Making an Learning Management System (LMS) Selection:
Choosing the right learning management system takes time and planning. The LMS you choose will have an effect on everything from your budget to how easily learners can access tests, study materials, assignments and more. Here’s a short list of what you should consider when selecting a learning management system for the first time.
Develop a Learning Strategy
Before you choose an LMS, ensure that you have a learning strategy in place. At a minimum, ask yourself core questions like:
- What form of learning do I want to load and track? (Instructor-led sessions, eLearning, SCORM packages, content built within the LMS itself?
- Will all learners need access to the same LMS interface layout and experience, or do I need a way to create custom interfaces and layouts to fit my organizational structure?
- Where learning take place – in a school, in a business, at home?

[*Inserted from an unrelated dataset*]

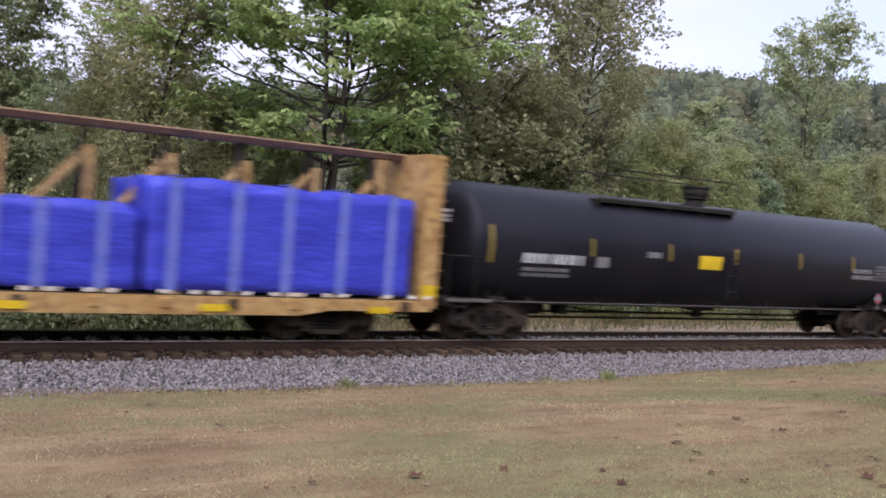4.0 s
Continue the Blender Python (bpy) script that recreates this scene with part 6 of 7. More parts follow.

- Do I need to integrate the LMS with other technologies like an HR system, single-sign on Intranet, or other service?
- Will learners be using desktop PCs primarily or do I need to support smartphones and tablets?
Know Your Learners
Many organizations find it helpful to build user personas to explore this concept. You’ll need to ask questions here again, including what the primary interaction between each learner and the LMS will be, and what is the most important aspect of the LMS for each learner. What will their pain points be? Build a good picture of the general user journey and you’ll be better informed about what sort of LMS you’ll need.
Know Your Team
Consider the skills, experience and needs of your learning and development team. For instance, an easy to use LMS might be hassle-free, but it might not be flexible enough to let your team really do their jobs. This can stifle productivity and even what you can achieve through the LMS.
Create a Requirements List
Be sure to create an extensive requirements list and separate out the “nice to have” verses the “must have” features. Your requirements are not a list of “wants” – it’s a list of things that absolutely must be present in order for your organization to achieve its goals. Most organizations find that they have at least 30 firm requirements, but some may have up to 60. Fewer than 30 or more than 60 and chances are that you’re listing wants or solutions, rather than actual needs.
The Right Interface
Remember that the interface of your learning management system needs to work for both your L&D team, as well as your learners and it needs to address the requirements and type of learners accessing the system, whether they’re high school students or executives leading the business.
Perhaps the most important step is to create a list of possible options, and then conduct testing on each of them. Compare the results, the ease of use, the flexibility and how well each LMS fits your organization’s requirements. Based on this, you should be able to choose the right learning management system for your situation.